Philmont Scout Ranch is a vast and spectacular piece of property in New Mexico. It is owned by the Boy Scouts of America (BSA). But the financially strapped organization took out a large mortgage on the property last fall.
The BSA says it has no plans to sell the property. The land is offered as collateral in the big loan. Collateral is the term used for something of value in a financial lending situation. The BSA needs to borrow some money. It owns property that has great value. So the BSA says to a bank or other lender, “Please loan us money. We will pay you back. But if we don’t, this property will become yours in exchange.” The land backs up the promise of repayment. A loan issued with collateral backing it up is called a mortgage.
Officials with the Boy Scouts believe this to be a wise way to help the organization through what it hopes will be a temporary rough spot. But the decision dismayed a member of Philmont’s oversight committee. He says it violates the agreement made when the land was donated to the Scouts in 1938.
Mark Stinnett is a lawyer. He’s also the member of the committee that objected to the mortgage deal. “The first point of the Scout Law is ‘A Scout is trustworthy,’” Stinnett wrote in his complaint. “I am distressed beyond words at learning that our leaders apparently have not been.”

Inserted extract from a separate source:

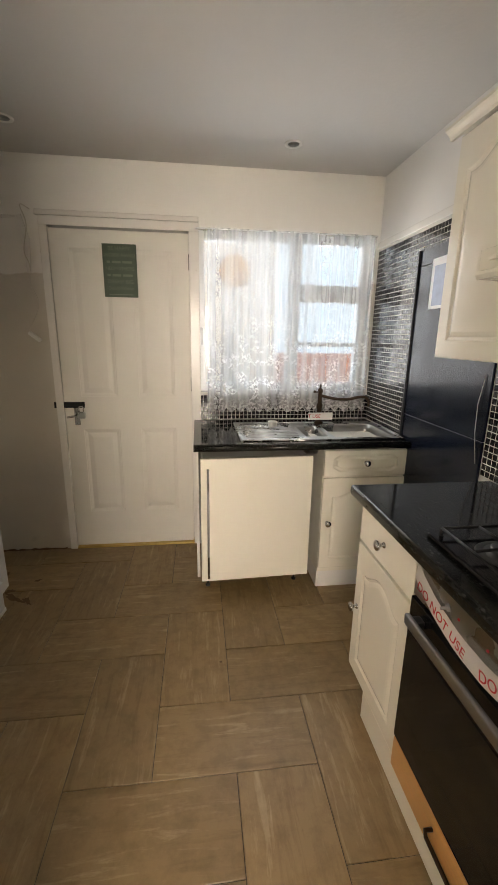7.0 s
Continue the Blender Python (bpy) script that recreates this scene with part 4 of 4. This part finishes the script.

He says the $446 million in debt the Scouts received from the agreement with J.P. Morgan Chase puts the property at risk of loss. When it was originally given by wealthy oilman Waite Phillips, it was transferred as a “restricted asset,” Stinnett claims. That means that BSA is not free to transfer it to anyone else.
The BSA says operations at Philmont “continue uninterrupted, and we are committed to ensuring that the property will continue to serve and benefit the Scouting community for years to come.” But a spokesperson defended the mortgage as the means to meet that commitment: “In the face of rising insurance costs, it was necessary for the BSA to . . . address our current financial situation. This included identifying certain properties, including Philmont Scout Ranch, that could be used as collateral.”
The BSA says it’s exploring “all available options,” including passing costs on to members. The annual membership fee for its 2.2. million youth members will rise from $33 to $60 next year. Many members are not happy about that either.
Managing money, property, and people’s best interests takes real wisdom, and sometimes it’s not possible to please everyone involved.